The tension between these two world views, between faith and science and between a loving but mutually baffled mother and son, is treated with both tenderness and humor in “Bless Your Heart,” not rancor.
“It breaks my heart” Lucille says “that I have raised an atheist!” But neither Thomas in the play, nor Camp in real life is an atheist. As agnostics their argument is not with God or God’s existence, it is with religion. They cannot believe in the type of capricious, vengeful God they were taught with fear to worship as children.
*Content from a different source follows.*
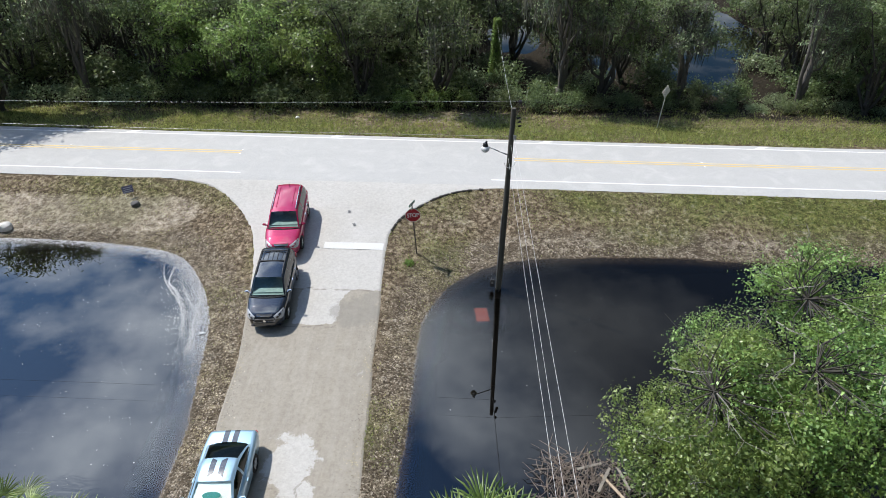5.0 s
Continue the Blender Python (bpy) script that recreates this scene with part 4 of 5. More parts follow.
# ---- cars ----
def loft_body(L, stations, wheels, wheel_r):
    S = np.array(stations, float)
    ys = np.linspace(S[0, 0], S[-1, 0], 110)
    C = [np.interp(ys, S[:, 0], S[:, k]) for k in range(5)]
    for k in range(1, 5):                                # soften the corners between stations
        c = C[k].copy()
        for _ in range(3):
            c[1:-1] = (c[:-2] + 2 * c[1:-1] + c[2:]) / 4
        C[k] = c
    V, n = [], 0
    for y, w, zb, zc, zl in zip(ys, *C[1:]):
        half = [(0, zc), (0.3 * w, zc - 0.004), (0.55 * w, zc - 0.014), (0.78 * w, zc - 0.3 * (zc - zb) - 0.01), (0.9 * w, zb + 0.012), (0.955 * w, zb - 0.03), (0.985 * w, zb - 0.11),
                (1.0 * w, zb - 0.24 * (zb - zl)), (1.0 * w, zb - 0.45 * (zb - zl)), (0.985 * w, zb - 0.62 * (zb - zl)), (0.985 * w, zb - 0.78 * (zb - zl)), (0.97 * w, zl + 0.06), (0.9 * w, zl), (0.5 * w, zl - 0.01), (0, zl - 0.01)]
        ring = half + [(-x, z) for x, z in half[-2:0:-1]]
        n = len(ring)
        for x, z in ring:
            for wy in wheels:                           # wheel wells
                if abs(x) > 0.62 * w and math.hypot(y - wy, z - wheel_r) < wheel_r + 0.055:
                    x = math.copysign(min(abs(x), 0.70 * w), x)
                    break
            V.append((x, y, z))
    F = []
    for r in range(len(ys) - 1):
        for k in range(n):
            F.append((r * n + k, r * n + (k + 1) % n, (r + 1) * n + (k + 1) % n, (r + 1) * n + k))
    m = len(ys) - 1
    half_n = n // 2
    for base, flip in ((0, False), (m * n, True)):      # close the ends with quads
        for k in range(half_n):
            q = (base + k, base + (n - k) % n, base + (n - k - 1) % n, base + k + 1)
            if len(set(q)) == 4:
                F.append(q[::-1] if flip else q)
    top = lambda y: float(np.interp(y, ys, C[3]))
    return V, F, top


def wheel(parent, x, y, r, side):
    bm = bmesh.new()
    prof = [(r * 0.62, -0.10), (r * 0.9, -0.11), (r * 0.985, -0.085), (r, -0.04), (r, 0.04), (r * 0.985, 0.085), (r * 0.9, 0.11), (r * 0.62, 0.10)]
    vs = [[bm.verts.new((x + a, y + math.cos(t) * rr, r + math.sin(t) * rr)) for rr, a in prof] for t in [2 * math.pi * k / 24 for k in range(24)]]
    for k in range(24):
        for j in range(len(prof) - 1):
            bm.faces.new((vs[k][j], vs[(k + 1) % 24][j], vs[(k + 1) % 24][j + 1], vs[k][j + 1]))
    bmesh.ops.recalc_face_normals(bm, faces=bm.faces)
    w = part("wheel", bm, M_RUBBER, parent, smooth=True)
    bm = bmesh.new()
    cyl(bm, (x + side * 0.02, y, r), (x + side * 0.06, y, r), r * 0.64, r * 0.62, 20)
    for k in range(5):
        a = 2 * math.pi * k / 5 + 0.3
        cyl(bm, (x + side * 0.085, y, r), (x + side * 0.075, y + math.cos(a) * r * 0.58, r + math.sin(a) * r * 0.58), 0.045, 0.03, 6)
    part("rim", bm, M_RIM, w)


def ruled(bm, a0, a1, b0, b1, n, bulge=0.0, axis_v=Vector((0, -1, 0))):
    """A pane between a lower edge a0-a1 and an upper edge b0-b1, bowed outward."""
    a0, a1, b0, b1 = map(Vector, (a0, a1, b0, b1))
    rows = []
    for j in range(5):
        f = j / 4
        p, q = a0.lerp(b0, f), a1.lerp(b1, f)
        rows.append([bm.verts.new(p.lerp(q, k / n) + axis_v * bulge * (1 - (2 * k / n - 1) ** 2) * (1 - 0.3 * f)) for k in range(n + 1)])
    for j in range(4):
        for k in range(n):
            bm.faces.new((rows[j][k], rows[j][k + 1], rows[j + 1][k + 1], rows[j + 1][k]))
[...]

They cannot believe in a 6,000-year-old anthropocentric world with the overwhelming evidence of their eyes on the fossil record, and from the light of the stars is that the universe is at least 142 billion years old.
Thomas and Martha share a love for Elvis along with Thomas’s shriekingly funny, eleven-times married aunt, Lucille (Julia Hamann) a woman not short on opinions or, it seems, energy. “Well, butter my butt and call me a biscuit!” is her favorite catchphrase.
The supporting cast also includes Chance Kelejian as John David, Thomas’s younger brother, and KiSea Katikka as Chelsea, David’s fiancé, who is not what she seems at first glance.
With “Bless Your Heart” Camp wants to present in honest, human terms the complexities of, and strictures upon the very poor, white, working class in America. It is a population under-represented in our culture and especially on our stages. It is the source of much good and much evil, fun and pain, and as such, fertile ground for both humor and drama. Evangelical Christian director, Eubanks, who wants the Christian community to come and see the play, and Agnostic playwright, Camp, have assembled an outstanding cast for this thought-provoking, heart-wrenching and also very funny production.